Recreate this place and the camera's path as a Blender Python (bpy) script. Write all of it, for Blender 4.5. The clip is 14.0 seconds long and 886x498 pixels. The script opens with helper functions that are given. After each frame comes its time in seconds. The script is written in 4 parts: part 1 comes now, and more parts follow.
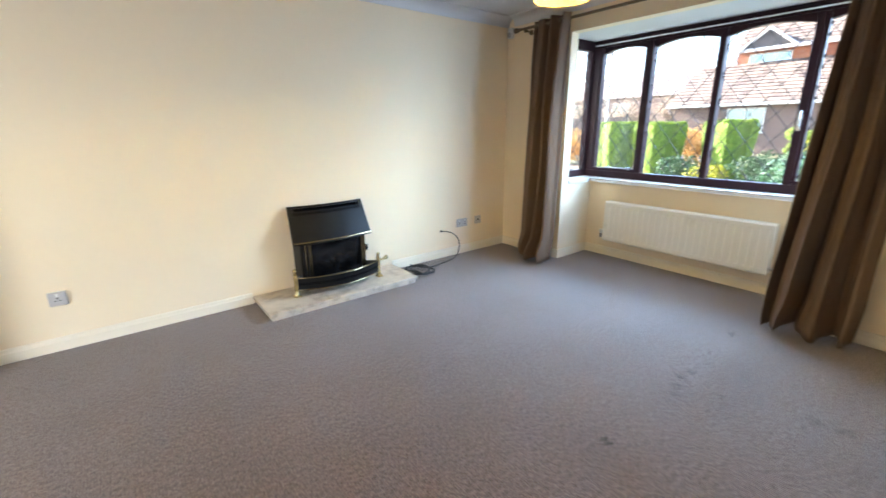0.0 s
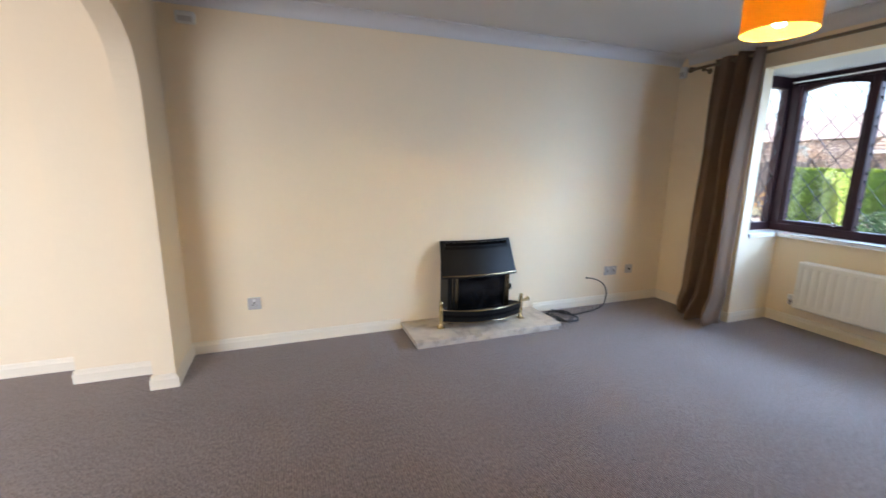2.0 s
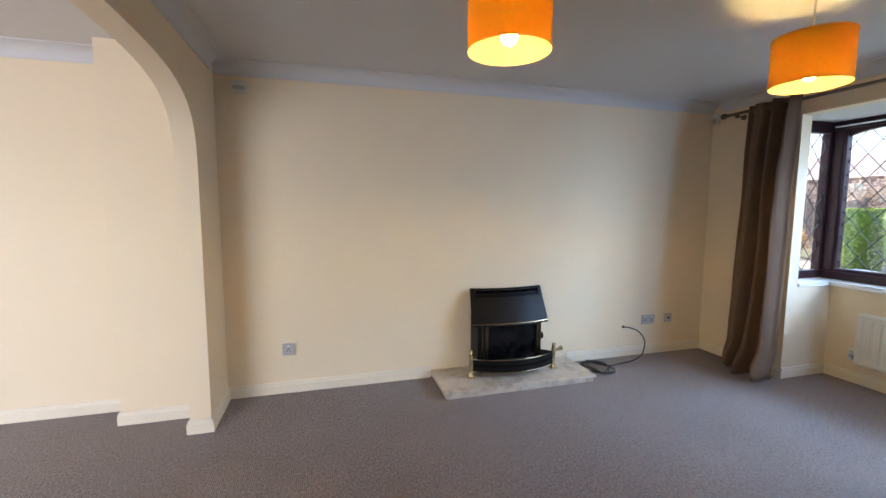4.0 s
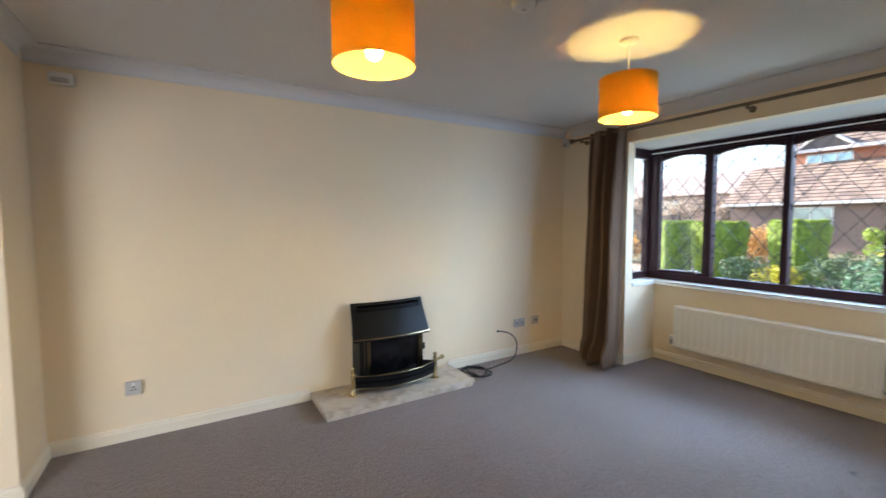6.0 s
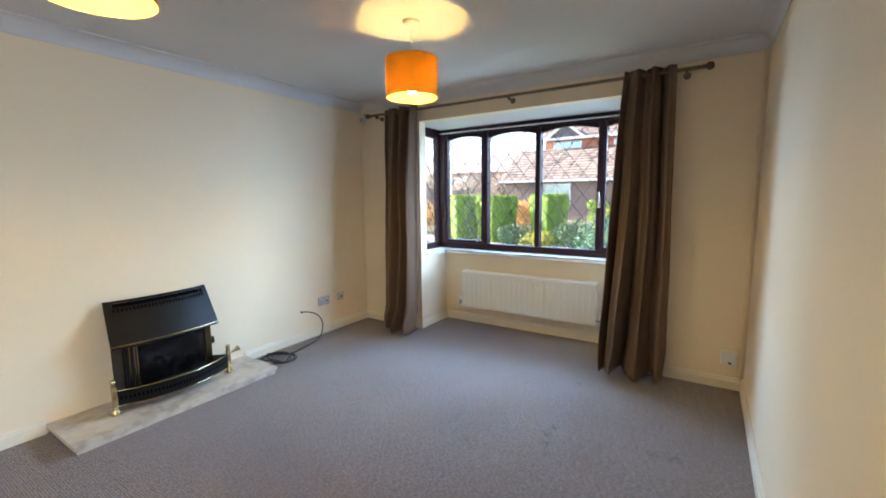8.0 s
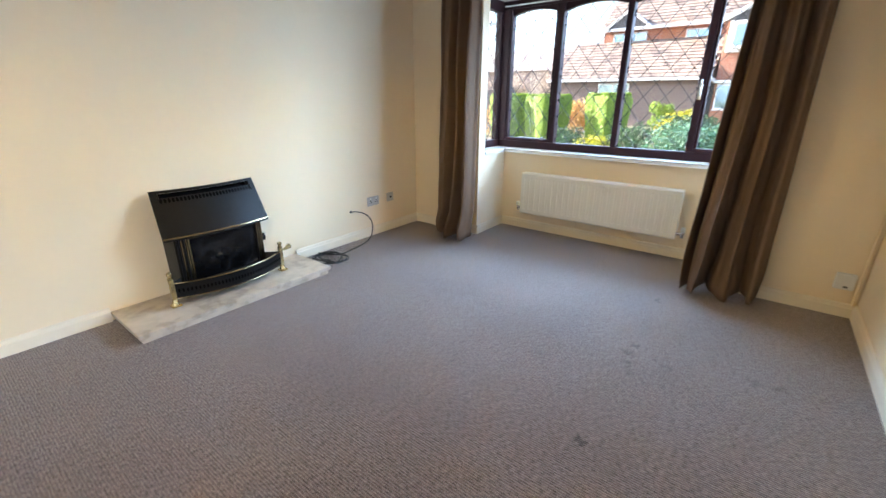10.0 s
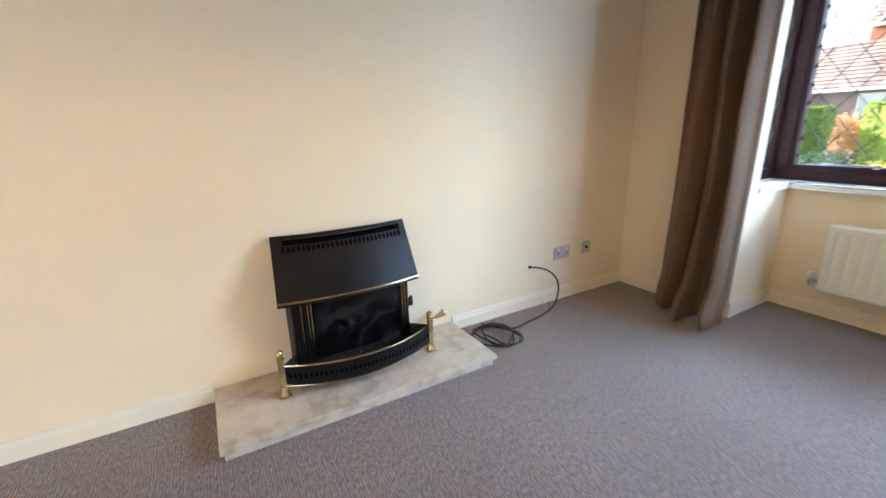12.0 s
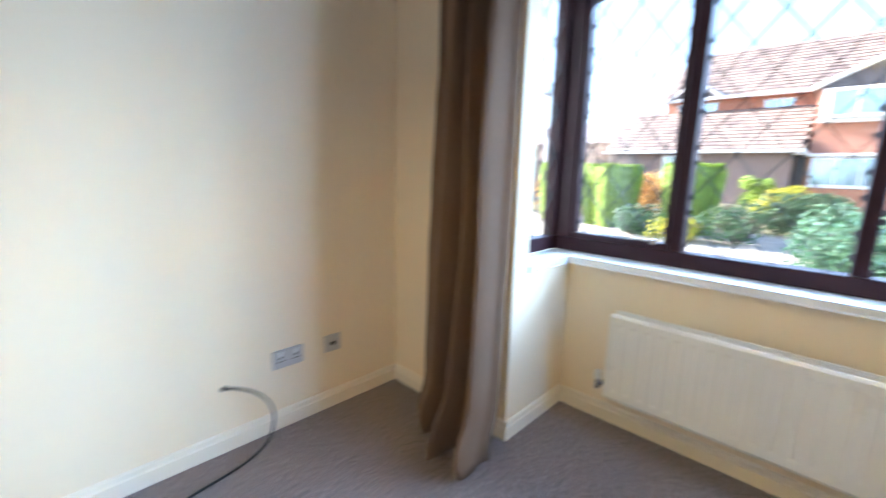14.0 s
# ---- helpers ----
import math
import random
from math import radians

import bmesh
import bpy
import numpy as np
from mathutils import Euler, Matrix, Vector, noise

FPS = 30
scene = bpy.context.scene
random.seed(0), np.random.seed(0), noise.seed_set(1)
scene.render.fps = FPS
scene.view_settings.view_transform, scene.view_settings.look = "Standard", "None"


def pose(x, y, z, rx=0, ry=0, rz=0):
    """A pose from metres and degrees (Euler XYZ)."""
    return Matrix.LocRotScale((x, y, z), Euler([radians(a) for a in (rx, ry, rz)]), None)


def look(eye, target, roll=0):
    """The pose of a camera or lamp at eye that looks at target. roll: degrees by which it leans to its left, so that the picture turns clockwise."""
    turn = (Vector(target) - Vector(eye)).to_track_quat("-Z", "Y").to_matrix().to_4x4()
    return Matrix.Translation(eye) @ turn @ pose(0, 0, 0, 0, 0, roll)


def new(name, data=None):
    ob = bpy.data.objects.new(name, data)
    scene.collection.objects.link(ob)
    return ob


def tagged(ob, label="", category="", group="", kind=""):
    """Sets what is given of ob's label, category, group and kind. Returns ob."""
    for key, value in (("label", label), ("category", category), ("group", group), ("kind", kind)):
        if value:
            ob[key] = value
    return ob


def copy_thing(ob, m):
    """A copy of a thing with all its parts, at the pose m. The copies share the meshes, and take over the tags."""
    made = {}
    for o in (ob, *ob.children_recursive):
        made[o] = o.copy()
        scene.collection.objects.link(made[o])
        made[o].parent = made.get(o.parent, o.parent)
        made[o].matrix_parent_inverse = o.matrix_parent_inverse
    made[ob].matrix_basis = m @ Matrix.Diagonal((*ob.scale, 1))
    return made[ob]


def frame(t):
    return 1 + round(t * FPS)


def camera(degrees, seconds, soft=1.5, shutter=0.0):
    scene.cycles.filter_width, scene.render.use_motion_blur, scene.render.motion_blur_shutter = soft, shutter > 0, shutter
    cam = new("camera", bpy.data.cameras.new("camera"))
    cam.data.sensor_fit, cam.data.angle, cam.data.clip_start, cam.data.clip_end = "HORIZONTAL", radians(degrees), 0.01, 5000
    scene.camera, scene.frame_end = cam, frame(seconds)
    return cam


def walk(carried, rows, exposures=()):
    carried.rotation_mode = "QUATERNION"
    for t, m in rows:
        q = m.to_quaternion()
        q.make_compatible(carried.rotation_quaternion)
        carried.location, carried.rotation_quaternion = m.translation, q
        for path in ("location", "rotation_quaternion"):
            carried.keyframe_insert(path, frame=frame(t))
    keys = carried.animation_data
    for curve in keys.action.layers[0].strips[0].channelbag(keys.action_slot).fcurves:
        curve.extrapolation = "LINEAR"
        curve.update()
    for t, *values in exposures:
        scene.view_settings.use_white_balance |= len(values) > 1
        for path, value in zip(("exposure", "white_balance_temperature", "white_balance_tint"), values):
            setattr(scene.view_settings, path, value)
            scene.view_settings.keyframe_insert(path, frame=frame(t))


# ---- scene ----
cam = camera(94.0, 14.0, shutter=0.5)
PATH = [
    (0, (0.322, 0.271, 1.327), (1.492, 1.792, 0.763), -0.7),
    (0.5, (0.243, 0.36, 1.317), (1.283, 1.982, 0.782), -0.6),
    (1, (0.198, 0.404, 1.32), (1.151, 2.085, 0.802), 0.3),
    (1.5, (0.18, 0.411, 1.331), (1.028, 2.159, 0.858), 0.8),
    (2, (0.162, 0.411, 1.338), (0.846, 2.25, 0.949), 0.7),
    (2.5, (0.141, 0.402, 1.374), (0.667, 2.305, 1.049), 0.6),
    (4.8, (0.197, 0.374, 1.408), (0.766, 2.285, 1.251), 0.3),
    (5, (0.196, 0.373, 1.409), (0.838, 2.261, 1.256), 0.2),
    (5.5, (0.209, 0.363, 1.408), (1.045, 2.174, 1.266), 0.0),
    (6, (0.234, 0.35, 1.392), (1.27, 2.056, 1.265), -0.2),
    (6.5, (0.266, 0.34, 1.406), (1.509, 1.901, 1.271), -0.4),
    (7, (0.284, 0.322, 1.402), (1.713, 1.713, 1.258), -0.6),
    (7.5, (0.307, 0.315, 1.399), (1.889, 1.527, 1.227), -0.7),
    (8, (0.308, 0.322, 1.398), (1.979, 1.392, 1.144), -0.6),
    (8.2, (0.305, 0.337, 1.393), (1.967, 1.395, 1.046), -0.5),
    (10.5, (0.52, 0.902, 1.259), (1.967, 2.091, 0.557), -0.3),
    (11, (0.627, 1.189, 1.279), (1.941, 2.561, 0.653), -0.5),
    (11.5, (0.852, 1.457, 1.187), (1.952, 3.017, 0.59), -1.6),
    (12, (1.099, 1.647, 1.183), (2.045, 3.316, 0.621), -1.6),
    (12.5, (1.346, 1.812, 1.166), (2.101, 3.581, 0.618), -2.4),
    (13, (1.601, 1.864, 1.131), (2.239, 3.679, 0.585), -2.0),
    (13.5, (2.009, 1.861, 1.189), (2.94, 3.558, 0.689), 0.8),
    (14, (2.361, 1.857, 1.213), (3.77, 3.224, 0.831), 1.3),
]
walk(cam, [(t, look(eye, target, roll)) for t, eye, target, roll in PATH],
     exposures=[(0, 2.42, 6200, 10), (1.5, 2.02, 6200, 13), (2.5, 1.92, 6250, 19), (5, 1.63, 6200, 15), (6.5, 1.85, 6450, 13), (8, 2.06, 6100, 11),
                (10.5, 2.28, 6400, 12), (11.5, 2.2, 6650, 13), (12.5, 2.2, 6450, 16), (13, 2.32, 6350, 17), (13.5, 2.38, 5950, 13), (14, 2.40, 5850, 13)])

# ---- light ----
world = bpy.data.worlds.new("world")
scene.world = world
world.use_nodes = True
wn = world.node_tree
sky = wn.nodes.new("ShaderNodeTexSky")
sky.sky_type = "NISHITA"
sky.sun_disc = False
sky.sun_elevation = radians(25.3)
sky.sun_rotation = radians(-6.0)
sky.air_density, sky.dust_density, sky.ozone_density = 1.0, 1.6, 2.0
wn.links.new(sky.outputs[0], wn.nodes["Background"].inputs[0])
wn.nodes["Background"].inputs[1].default_value = 0.15

sun_data = bpy.data.lights.new("sun", "SUN")
sun_data.energy, sun_data.angle, sun_data.color = 5.0, radians(0.6), (1.0, 0.93, 0.82)
sun = new("sun", sun_data)
sun.matrix_world = look((-0.9, 8.6, 4.1), (0, 0, 0))



def unseen_sky_lamp(name, at, target, width, height, watts, colour, spread=180):
    """An unseen area lamp added to stand in for skylight through a window."""
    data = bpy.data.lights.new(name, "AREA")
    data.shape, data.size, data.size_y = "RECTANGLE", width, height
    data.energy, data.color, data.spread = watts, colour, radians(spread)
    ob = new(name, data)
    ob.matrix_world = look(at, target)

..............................

» DESCRIPTION OF THE TASK
Which lines hold the word "category"? Copy every one of them.

» SOLVED EXERCISE
def tagged(ob, label="", category="", group="", kind=""):
    """Sets what is given of ob's label, category, group and kind. Returns ob."""
    for key, value in (("label", label), ("category", category), ("group", group), ("kind", kind)):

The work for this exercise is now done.